IN textbooks the goal seems to be to present history NOT as a human drama of evolving understanding with progress and reversals (one step forward, 2 steps back) - but instead as an ever improving evolution to a better way of life.
Page 172 "Perhaps the most letting critic Frances Fitz Gerald made in her 1979 survery of American history textbooks, America Revised, was that they leave out ideas."
The problems with ideas is that sometimes it can be obvious which ideas are better yet the ones with the right ideas don't always win. It is easier to force memorization of useless facts than the show the students that the world doesn't work as continuous evolving society. The students would ask why. We all know how irritated some adults get when children keep asking why. Especially when they don't know the answer and it is below them to accept that.
His basic message is that our history books are dooming us to repeat our mistakes of the past by forcing us (as a country) to make decisions based on infomercial, or angry racist talk show hosts as we have no background knowledge to make informed decisions. Lack of knowledge means a person can be controlled by using fear of the unknown.

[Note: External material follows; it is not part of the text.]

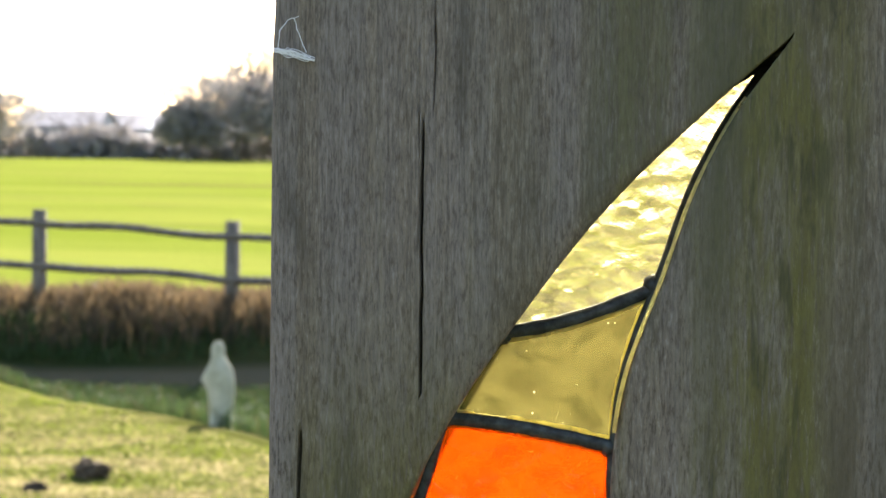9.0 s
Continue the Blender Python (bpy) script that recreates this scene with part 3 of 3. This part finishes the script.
def strip(points, width, thick, name, parent, seed):
    """A rounded lead strip along points (x, z) in the glass plane."""
    p = np.array(points, float)
    t = np.gradient(p, axis=0)
    t /= np.linalg.norm(t, axis=1)[:, None] + 1e-9
    side = np.stack([-t[:, 1], t[:, 0]], 1)
    run = np.cumsum(np.r_[0, np.linalg.norm(np.diff(p, axis=0), axis=1)])
    w = width * (1 + 0.07 * value_noise(run * 160, run * 0, seed))
    section = [(-0.5, 0.0), (-0.46, -0.6), (-0.25, -0.95), (0.0, -1.0), (0.25, -0.95), (0.46, -0.6), (0.5, 0.0), (0.3, 0.95), (-0.3, 0.95)]
    verts, m = [], len(section)
    for i in range(len(p)):
        for k, (a, b) in enumerate(section):
            q = p[i] + side[i] * a * w[i]
            dent = 0.00025 * float(value_noise(np.array(run[i] * 220 + k * 7.1), np.array(k * 1.7), seed + 50))
            verts.append((q[0], b * thick + dent, q[1]))
    faces = [(i * m + k, i * m + (k + 1) % m, (i + 1) * m + (k + 1) % m, (i + 1) * m + k) for i in range(len(p) - 1) for k in range(m)]
    faces += [tuple(range(m)), tuple(range((len(p) - 1) * m, len(p) * m))[::-1]]
    return solid(name, verts, faces, LEAD, parent)


def bead_material(k):
    """Edge strip: a lighter tone of the pane's colour, for light glowing along an edge."""
    n = Nodes("bead_" + GLASS[k].name)
    c = BEADS[k]
    tone = n.blend(n.ramp(n.noise(n.coords(160, 160, 160), 3), 0.3, 0.7), tuple(q * 0.7 for q in c), c)
    body = n.mix(0.75, n.add("BsdfDiffuse", Color=tone).outputs[0], n.add("BsdfTranslucent", Color=tone).outputs[0])
    gaps = n.ramp(n.noise(n.coords(70, 70, 70), 3), 0.32, 0.46)
    return n.done(n.mix(gaps, n.add("BsdfTransparent", Color=(1, 1, 1, 1)).outputs[0], body))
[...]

Customer Rating:      Summary: Any kid over the age of 12 will love it Comment: This eye-opening book puts multicultural historical interpretation into language that young kids will absolutely love. Although its themes and topics initially seem removed from the curriculum of junior high, Loewen's iconoclastic, glass-smashing approach to history will rivet young readers, most of whom have learned buckets of skepticism by the time they reach middle school. The book strikes a nerve with younger readers precisely because it's one of the first ones they'll pick up that confesses what they've long suspected: adults know that lots of what teachers are teaching is hokum.
If this book title appeals to you, regardless of whether you agree with Loewen, chances are good that you were one of those kids and that even now you receive the official company line with great skepticism. You knew that your textbooks and your teachers were often chock full of horse hockey, but didn't have the ammunition to prove it. Rather than tearing down the accepted canons of U.S. history, however, this book does something that's much more destructive to approved history textbooks and ultimately much more illuminating. It makes an irrefutable case that what's presented as historical fact is often historical interpretation, that the interpretation depends on who's doing the telling, and that the lessons to be learned from the telling almost always depend on whether the teller ended up atop the winner's heap or under the winner's boot.

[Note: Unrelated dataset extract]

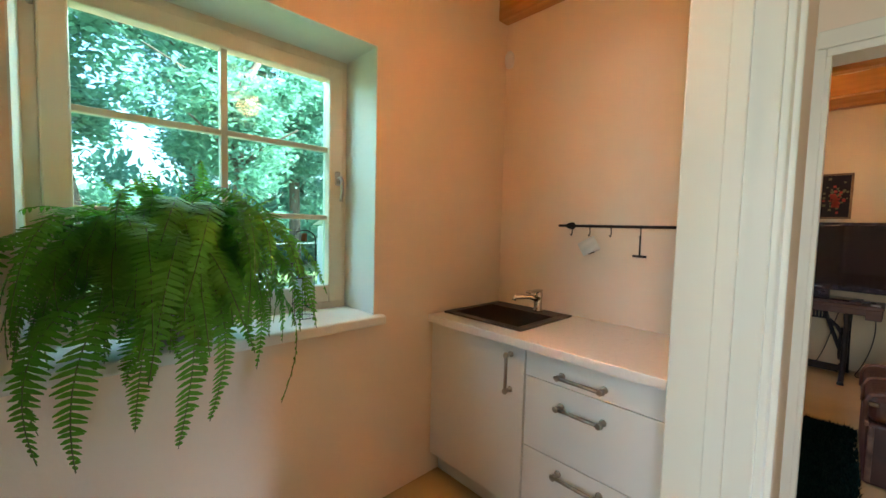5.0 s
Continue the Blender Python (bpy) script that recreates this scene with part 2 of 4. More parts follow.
def wall_y(name, x0, x1, y0, y1, holes, mat, label):
    bm, y = bmesh.new(), y0
    for a, b, c, d in sorted(holes):
        box(bm, x0, x1, y, a, 0, 3.0)
        if c > 0:
            box(bm, x0, x1, a, b, 0, c)
        box(bm, x0, x1, a, b, d, 3.0)
        y = b
    box(bm, x0, x1, y, y1, 0, 3.0)
    return structure(name, bm, mat, label, "wall")


KW = (-0.605, 0.532, 0.92, 2.19)
BW = (2.405, 3.575, 0.882, 2.17)
wall_x("wall_north_kitchen", WX - 0.2, 1.555, NY, NO, [KW], M_wall, "cream plastered outer wall with a deep window")
wall_x("wall_north_bedroom", 1.555, EX + 0.2, NY, NO, [BW], M_wall_bed, "warm yellow plastered wall with a deep window")
wall_y("wall_west", WX - 0.2, WX, KS1, NY, [], M_wall, "cream plastered kitchen wall above the worktop")
wall_x("wall_kitchen_south", HX0, DW0, KS0, KS1, [(KO0, KO1, 0, KOH)], M_wall, "cream wall with a wide cased opening")
wall_y("wall_bedroom_west", DW0, DW1, -1.215, NY, [(DO0 - 0.03, DO1 + 0.03, 0, DOH + 0.03)], M_wall, "cream partition wall with a doorway")
wall_y("wall_east", EX, EX + 0.2, SY, NY, [], M_wall_bed, "warm yellow plastered end wall of the bedroom")
wall_x("wall_bedroom_south", DW1, EX + 0.2, SY - 0.15, SY, [], M_wall_bed, "yellow plastered bedroom wall")
structure("chimney_breast", bx(4.72, EX, SY, -0.25, 0, 3.0, 0.012), M_wall_bed, "plastered chimney breast in the corner", "wall")
wall_y("wall_hall_west", HX0 - 0.15, HX0, HY0, KS1, [(-1.05, 0.15, 0.8, 2.1)], M_wall, "cream hall wall")
wall_x("wall_hall_south", HX0 - 0.15, 3.2, HY0 - 0.2, HY0, [(1.65, 2.27, 0.5, 2.2)], M_wall, "cream hall wall with a narrow window")
wall_y("wall_hall_east", 3.05, 3.2, HY0, SY - 0.15, [], M_wall, "cream wall of the side hall")
structure("floor", bx(-2.4, 5.5, -3.1, 2.1, -0.12, 0), M_floor, "smooth ochre linoleum floor", "floor")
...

The Germans like to say that the victor writes the history, but Loewen puts the lie to such apologists by proving that losers write history, too, they just have a lot harder time getting it printed in a school textbook. No question this is a great read, informative, and filled with the kind of attitude that made "A Series of Unfortunate Events" and "Captain Underpants" runaway winners for rebels of all ages.
Customer Rating:      Summary: Just Say Know Comment: Our education system continues to Dumb Down. Knowing the past is key to not repeating mistakes and growing as a society. Someone should have sent this book to Bush/Cheney. It may not have helped but could not have hurt.